While Herman’s Hermits never got their own Donruss Trading cards (as did Freddie), they did score a second number one with “I’m Henry the VIIIth I am” and a string of hits that lasted slightly longer than a slow and painful death. The Hermits went on to have a tedious film career, yet somehow narrowly missed approximating that special brand of box-office poison that was Freddie and the Dreamers. Even nostalgia hasn’t improved this wobbly body of work. In her ’80s book Rock Films, Linda J. Sandahl writes of their first celluloid zero, Cuckoo Patrol: “This film may be all right for very small children with no discrimination, but I wouldn’t count on it.” Ditto for Seaside Swingers and Universal Picture’s 1966 exploitation film Out of Sight, which could describe Freddie and the Dreamers’ microscopic billing below the Knickerbockers, the Turtles, Gary Lewis, and even the Astronauts. Its ridiculous plot revolved around a secret organization (F.L.U.S.H.) whose sole purpose was to wipe out rock groups. F.L.U.S.H. needn’t have lifted a finger to finish off Freddie and the Dreamers. The record-buying public had already seen to that. In droves.
After a final U.S. album — the downtrodden Fun Lovin’ — the band retreated into the British cabaret club circuit and children’s TV shows. Any chance the band had of getting a place in the Rock ‘n’ Roll Hall of Fame was dashed when Rolling Stone’s 1980 History of Rock and Roll declared: “Freddie and the Dreamers represented a triumph of rock as cretinous swill” while omitting the fact that Freddie was making manta-ray noises way before Yoko Ono and the B52s.
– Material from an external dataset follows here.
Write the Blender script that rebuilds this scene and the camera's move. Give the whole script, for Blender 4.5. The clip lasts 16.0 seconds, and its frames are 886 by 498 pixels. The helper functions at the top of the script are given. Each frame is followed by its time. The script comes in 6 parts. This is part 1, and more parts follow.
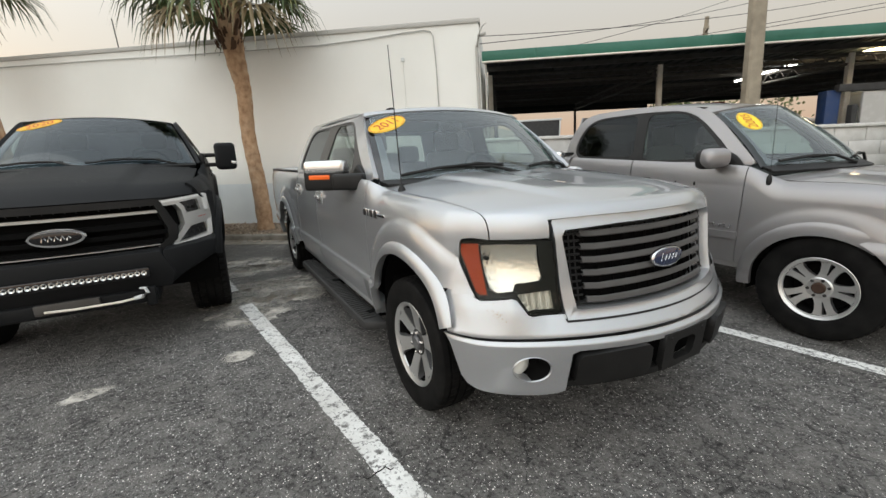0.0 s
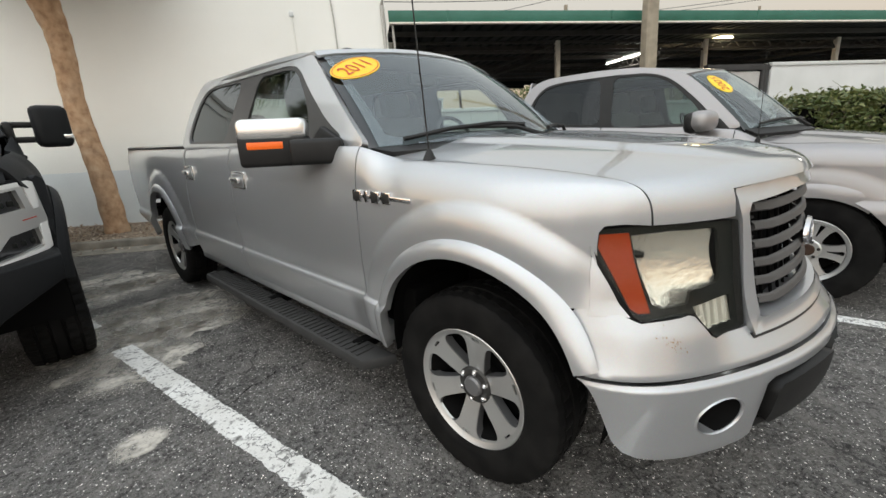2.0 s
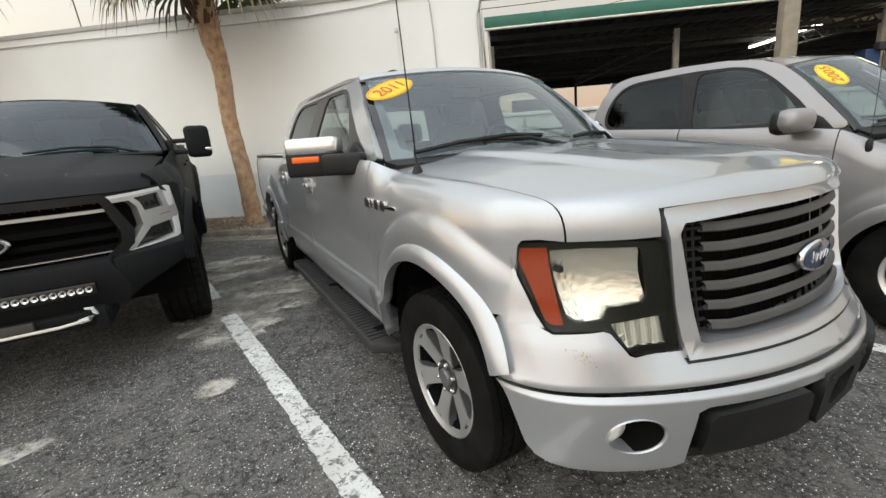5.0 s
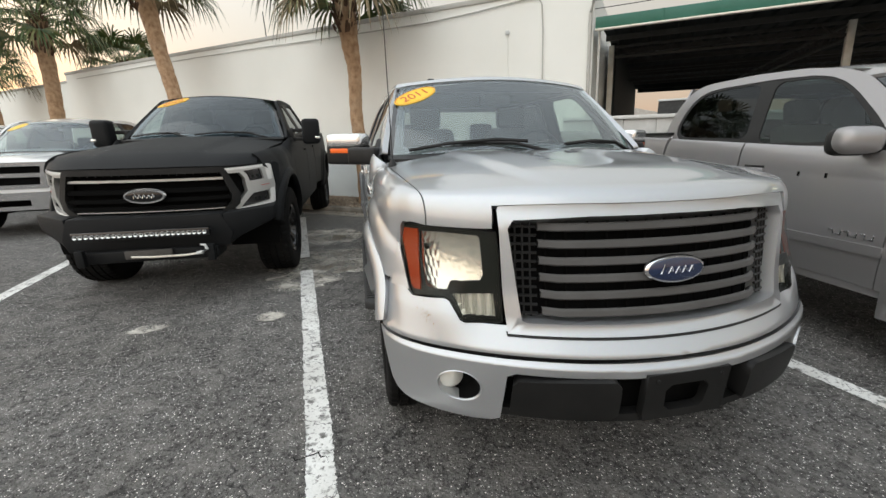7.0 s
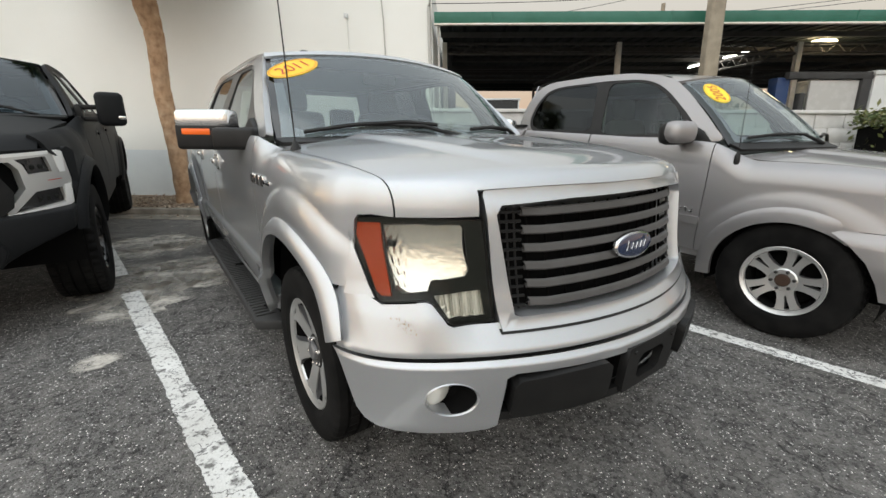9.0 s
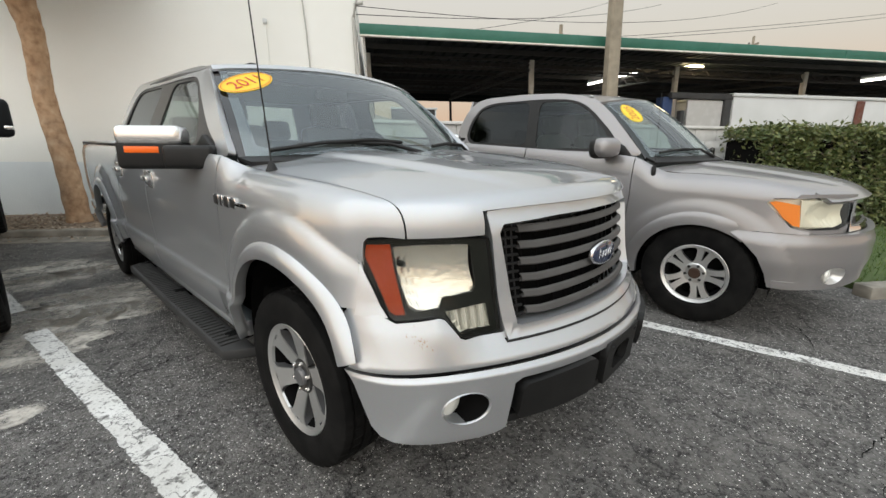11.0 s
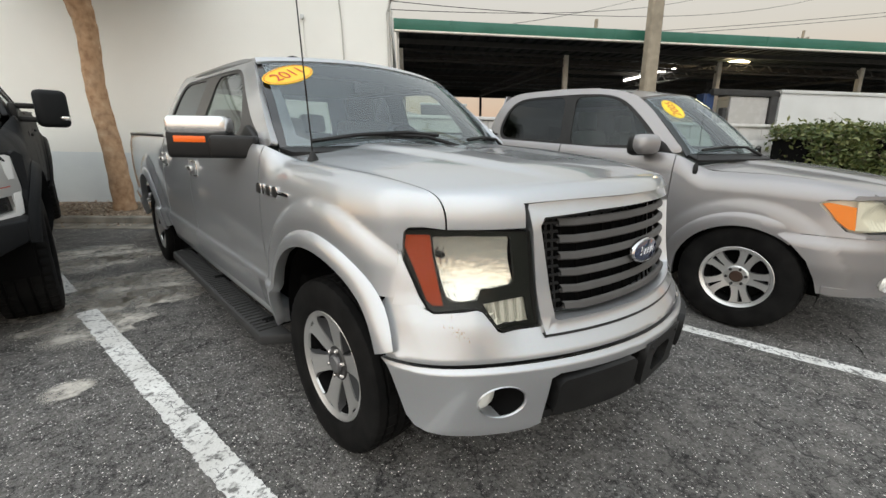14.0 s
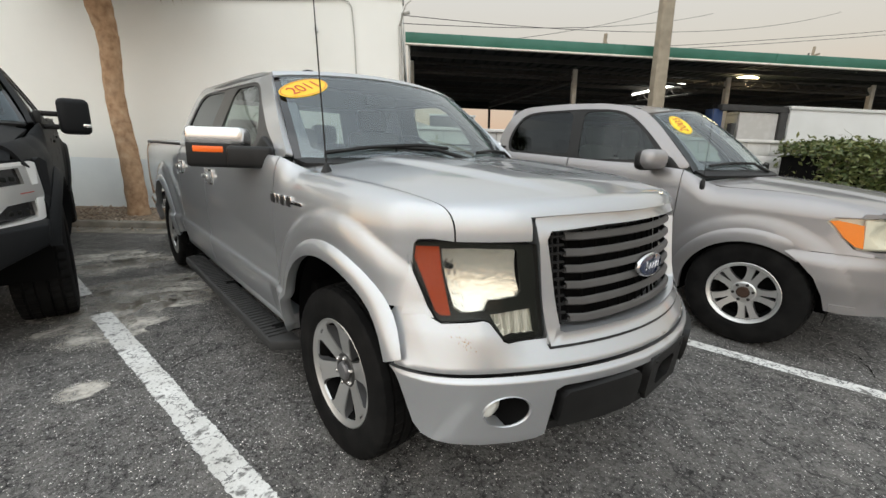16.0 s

Or that naming a dance after oneself gave James Brown, heretofore a proponent of The Mashed Potato and The Alligator, something to think about. Or that maybe we need more lovable cretinous swill in the Hall. Freddie’s in Dreamland for good now, but someday, when rock has recycled itself up its own ass too many times, maybe some nerd rocker or fascist youth out there will grab this pile of Freddie vinyl and memorabilia, try out the arms-flailing dance steps, and the world will finally be ready to do the Freddie. I’m Telling You Not.